## Task prompt
Work through the data below line by line and say how many lines hold "script"; give only the number.

[Stored data entries]
▼
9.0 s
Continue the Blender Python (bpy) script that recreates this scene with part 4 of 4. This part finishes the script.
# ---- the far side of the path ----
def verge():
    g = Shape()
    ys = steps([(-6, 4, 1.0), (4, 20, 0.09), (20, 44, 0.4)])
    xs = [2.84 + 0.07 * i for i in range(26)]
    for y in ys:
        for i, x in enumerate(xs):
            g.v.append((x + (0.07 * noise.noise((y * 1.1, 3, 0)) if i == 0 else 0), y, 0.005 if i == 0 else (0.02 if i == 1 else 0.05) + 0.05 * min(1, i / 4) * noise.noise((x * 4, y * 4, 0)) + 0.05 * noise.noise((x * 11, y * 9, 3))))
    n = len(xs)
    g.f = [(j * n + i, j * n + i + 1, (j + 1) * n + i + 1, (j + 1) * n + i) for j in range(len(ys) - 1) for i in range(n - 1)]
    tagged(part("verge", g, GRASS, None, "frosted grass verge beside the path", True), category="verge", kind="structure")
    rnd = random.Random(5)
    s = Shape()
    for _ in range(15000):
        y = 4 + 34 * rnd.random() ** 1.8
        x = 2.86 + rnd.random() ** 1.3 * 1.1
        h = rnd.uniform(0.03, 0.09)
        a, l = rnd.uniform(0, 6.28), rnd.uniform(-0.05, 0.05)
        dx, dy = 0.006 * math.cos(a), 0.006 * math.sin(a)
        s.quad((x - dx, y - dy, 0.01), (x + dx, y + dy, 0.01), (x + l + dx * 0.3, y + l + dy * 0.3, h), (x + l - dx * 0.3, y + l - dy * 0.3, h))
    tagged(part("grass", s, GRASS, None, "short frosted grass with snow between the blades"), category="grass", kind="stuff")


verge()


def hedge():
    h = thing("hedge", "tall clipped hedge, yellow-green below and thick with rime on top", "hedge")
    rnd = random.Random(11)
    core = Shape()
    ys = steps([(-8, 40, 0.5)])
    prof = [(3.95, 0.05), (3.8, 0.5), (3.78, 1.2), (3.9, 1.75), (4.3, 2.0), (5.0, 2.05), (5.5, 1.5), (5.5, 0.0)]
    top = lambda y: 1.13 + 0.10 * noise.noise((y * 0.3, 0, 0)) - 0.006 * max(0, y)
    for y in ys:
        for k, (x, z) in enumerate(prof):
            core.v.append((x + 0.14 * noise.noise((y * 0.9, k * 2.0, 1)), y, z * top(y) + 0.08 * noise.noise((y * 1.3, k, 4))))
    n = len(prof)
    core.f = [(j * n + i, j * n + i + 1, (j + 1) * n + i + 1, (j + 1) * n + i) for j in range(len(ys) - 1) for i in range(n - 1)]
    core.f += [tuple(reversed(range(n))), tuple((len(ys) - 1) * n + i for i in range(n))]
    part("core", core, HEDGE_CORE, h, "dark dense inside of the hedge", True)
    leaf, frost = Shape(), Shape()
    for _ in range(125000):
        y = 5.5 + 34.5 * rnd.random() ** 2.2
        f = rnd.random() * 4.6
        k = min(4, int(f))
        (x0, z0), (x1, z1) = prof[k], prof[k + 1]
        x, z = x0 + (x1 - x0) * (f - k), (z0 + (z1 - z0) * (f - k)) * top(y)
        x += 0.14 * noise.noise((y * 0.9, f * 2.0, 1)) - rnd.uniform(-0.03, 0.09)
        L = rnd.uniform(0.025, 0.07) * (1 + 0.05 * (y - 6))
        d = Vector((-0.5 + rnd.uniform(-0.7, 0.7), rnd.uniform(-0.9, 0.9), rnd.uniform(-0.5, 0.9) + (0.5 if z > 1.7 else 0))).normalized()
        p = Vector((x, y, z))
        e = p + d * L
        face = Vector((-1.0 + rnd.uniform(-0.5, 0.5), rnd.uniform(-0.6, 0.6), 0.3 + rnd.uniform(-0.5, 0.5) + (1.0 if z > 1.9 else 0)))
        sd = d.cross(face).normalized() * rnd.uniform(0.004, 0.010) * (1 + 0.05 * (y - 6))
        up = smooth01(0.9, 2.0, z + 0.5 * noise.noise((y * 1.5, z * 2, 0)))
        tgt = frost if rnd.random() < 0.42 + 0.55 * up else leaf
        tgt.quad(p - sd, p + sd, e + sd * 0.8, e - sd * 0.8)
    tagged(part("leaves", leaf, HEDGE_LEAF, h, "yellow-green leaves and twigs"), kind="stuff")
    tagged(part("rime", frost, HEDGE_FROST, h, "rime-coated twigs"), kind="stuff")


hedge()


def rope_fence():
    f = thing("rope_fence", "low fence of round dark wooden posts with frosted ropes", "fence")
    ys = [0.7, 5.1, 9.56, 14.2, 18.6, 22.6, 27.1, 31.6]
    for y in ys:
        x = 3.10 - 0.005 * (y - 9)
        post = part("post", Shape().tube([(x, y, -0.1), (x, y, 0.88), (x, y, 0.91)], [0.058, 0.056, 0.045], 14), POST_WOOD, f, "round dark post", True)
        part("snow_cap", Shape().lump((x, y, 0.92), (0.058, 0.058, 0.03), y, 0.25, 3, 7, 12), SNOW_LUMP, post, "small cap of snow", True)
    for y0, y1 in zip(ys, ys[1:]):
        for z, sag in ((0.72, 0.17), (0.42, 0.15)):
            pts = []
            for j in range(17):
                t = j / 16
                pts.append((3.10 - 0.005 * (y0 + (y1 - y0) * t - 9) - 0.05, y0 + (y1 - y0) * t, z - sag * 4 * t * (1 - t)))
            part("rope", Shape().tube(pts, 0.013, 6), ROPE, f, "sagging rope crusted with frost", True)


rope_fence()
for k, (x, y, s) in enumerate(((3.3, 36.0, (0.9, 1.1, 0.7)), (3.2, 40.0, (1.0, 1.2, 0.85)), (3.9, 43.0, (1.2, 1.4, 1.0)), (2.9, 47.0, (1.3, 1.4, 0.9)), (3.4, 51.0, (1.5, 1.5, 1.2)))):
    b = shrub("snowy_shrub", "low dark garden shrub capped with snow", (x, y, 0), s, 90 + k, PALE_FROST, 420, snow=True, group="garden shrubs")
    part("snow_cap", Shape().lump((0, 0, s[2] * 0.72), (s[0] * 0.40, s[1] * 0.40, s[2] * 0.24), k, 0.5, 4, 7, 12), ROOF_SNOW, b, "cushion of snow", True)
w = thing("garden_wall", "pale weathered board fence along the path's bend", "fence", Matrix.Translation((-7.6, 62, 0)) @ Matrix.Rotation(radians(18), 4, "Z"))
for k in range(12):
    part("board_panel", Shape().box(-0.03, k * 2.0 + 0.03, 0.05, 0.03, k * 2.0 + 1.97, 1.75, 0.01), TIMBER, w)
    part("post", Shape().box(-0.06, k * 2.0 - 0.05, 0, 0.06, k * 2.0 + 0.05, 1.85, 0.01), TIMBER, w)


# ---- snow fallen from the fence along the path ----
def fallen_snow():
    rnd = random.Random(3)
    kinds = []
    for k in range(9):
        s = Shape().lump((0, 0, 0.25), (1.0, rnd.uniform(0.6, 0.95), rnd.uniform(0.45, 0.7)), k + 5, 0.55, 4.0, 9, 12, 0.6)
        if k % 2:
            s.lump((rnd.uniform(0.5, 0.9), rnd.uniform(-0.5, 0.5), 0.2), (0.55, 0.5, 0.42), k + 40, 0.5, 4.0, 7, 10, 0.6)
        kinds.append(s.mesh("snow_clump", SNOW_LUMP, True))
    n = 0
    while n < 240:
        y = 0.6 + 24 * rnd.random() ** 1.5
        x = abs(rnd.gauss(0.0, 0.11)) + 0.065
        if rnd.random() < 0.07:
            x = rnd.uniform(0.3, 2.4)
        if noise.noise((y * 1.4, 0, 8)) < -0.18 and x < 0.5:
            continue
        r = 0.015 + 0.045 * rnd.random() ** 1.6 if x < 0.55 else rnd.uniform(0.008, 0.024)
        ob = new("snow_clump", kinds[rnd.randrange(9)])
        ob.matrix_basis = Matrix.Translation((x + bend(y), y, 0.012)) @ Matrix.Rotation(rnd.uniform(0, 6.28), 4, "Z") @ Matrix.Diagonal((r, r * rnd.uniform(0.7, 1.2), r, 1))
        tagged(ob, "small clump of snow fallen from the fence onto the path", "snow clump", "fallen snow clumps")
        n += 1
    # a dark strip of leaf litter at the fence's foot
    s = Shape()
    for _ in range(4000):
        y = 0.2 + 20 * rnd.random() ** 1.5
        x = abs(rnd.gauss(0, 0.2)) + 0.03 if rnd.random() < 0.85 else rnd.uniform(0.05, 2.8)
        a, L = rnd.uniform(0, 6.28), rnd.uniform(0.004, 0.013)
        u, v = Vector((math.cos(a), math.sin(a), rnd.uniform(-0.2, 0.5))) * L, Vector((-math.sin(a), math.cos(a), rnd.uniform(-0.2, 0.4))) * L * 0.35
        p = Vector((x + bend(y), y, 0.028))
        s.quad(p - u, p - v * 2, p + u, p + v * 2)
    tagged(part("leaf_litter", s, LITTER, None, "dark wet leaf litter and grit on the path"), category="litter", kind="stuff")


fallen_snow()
▲
▼
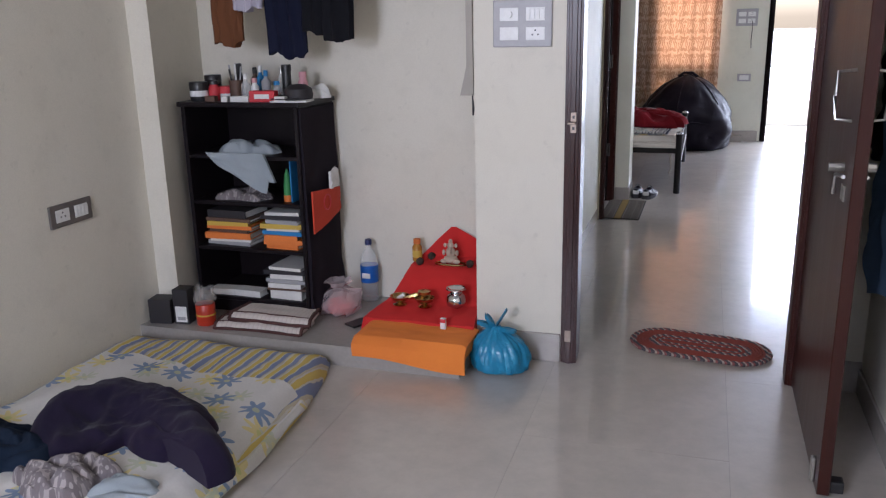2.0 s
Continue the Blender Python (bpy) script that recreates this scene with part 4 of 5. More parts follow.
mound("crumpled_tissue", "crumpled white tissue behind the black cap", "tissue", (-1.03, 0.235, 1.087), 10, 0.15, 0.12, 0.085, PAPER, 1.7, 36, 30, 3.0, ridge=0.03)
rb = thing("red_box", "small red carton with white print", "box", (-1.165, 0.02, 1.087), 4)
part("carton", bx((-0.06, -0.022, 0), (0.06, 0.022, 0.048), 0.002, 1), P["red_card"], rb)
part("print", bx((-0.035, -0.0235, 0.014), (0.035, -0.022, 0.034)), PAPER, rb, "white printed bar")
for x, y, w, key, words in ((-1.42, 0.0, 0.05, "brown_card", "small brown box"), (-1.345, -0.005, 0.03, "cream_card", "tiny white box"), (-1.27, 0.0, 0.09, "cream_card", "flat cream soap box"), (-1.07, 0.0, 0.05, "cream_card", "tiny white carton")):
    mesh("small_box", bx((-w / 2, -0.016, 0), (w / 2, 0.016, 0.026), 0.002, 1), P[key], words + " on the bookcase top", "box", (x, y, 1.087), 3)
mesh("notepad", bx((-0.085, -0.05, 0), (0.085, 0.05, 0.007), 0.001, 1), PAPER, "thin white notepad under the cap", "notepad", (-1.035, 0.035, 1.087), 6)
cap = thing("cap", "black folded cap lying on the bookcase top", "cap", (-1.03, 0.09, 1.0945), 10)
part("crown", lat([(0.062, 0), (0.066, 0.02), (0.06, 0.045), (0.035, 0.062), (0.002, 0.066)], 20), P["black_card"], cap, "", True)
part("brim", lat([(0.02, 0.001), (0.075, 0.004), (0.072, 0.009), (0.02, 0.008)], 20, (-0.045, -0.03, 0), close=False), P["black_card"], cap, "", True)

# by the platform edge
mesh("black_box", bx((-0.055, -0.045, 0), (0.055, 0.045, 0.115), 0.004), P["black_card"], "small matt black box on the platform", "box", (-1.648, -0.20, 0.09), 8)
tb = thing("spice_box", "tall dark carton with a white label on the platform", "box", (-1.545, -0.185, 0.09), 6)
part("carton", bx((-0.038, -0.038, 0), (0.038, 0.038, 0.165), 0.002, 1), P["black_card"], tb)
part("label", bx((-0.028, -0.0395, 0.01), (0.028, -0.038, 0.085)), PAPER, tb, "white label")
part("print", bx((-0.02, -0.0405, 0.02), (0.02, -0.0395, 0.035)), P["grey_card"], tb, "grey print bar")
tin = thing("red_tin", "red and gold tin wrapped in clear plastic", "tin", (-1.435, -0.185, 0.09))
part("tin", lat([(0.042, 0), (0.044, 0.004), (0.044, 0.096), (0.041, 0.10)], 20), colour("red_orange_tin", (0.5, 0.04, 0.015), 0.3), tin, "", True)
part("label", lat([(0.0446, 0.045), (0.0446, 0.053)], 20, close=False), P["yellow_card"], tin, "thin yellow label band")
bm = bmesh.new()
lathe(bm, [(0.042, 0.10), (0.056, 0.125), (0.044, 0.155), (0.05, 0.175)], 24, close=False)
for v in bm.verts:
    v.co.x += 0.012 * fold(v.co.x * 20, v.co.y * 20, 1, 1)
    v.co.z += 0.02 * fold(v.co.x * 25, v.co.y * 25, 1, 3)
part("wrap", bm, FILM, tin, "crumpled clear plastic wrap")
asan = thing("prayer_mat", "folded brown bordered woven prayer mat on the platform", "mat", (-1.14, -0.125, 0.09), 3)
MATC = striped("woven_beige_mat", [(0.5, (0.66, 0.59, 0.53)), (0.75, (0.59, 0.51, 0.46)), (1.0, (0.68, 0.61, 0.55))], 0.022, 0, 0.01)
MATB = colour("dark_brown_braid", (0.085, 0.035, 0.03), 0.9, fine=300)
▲
## Output for this task
2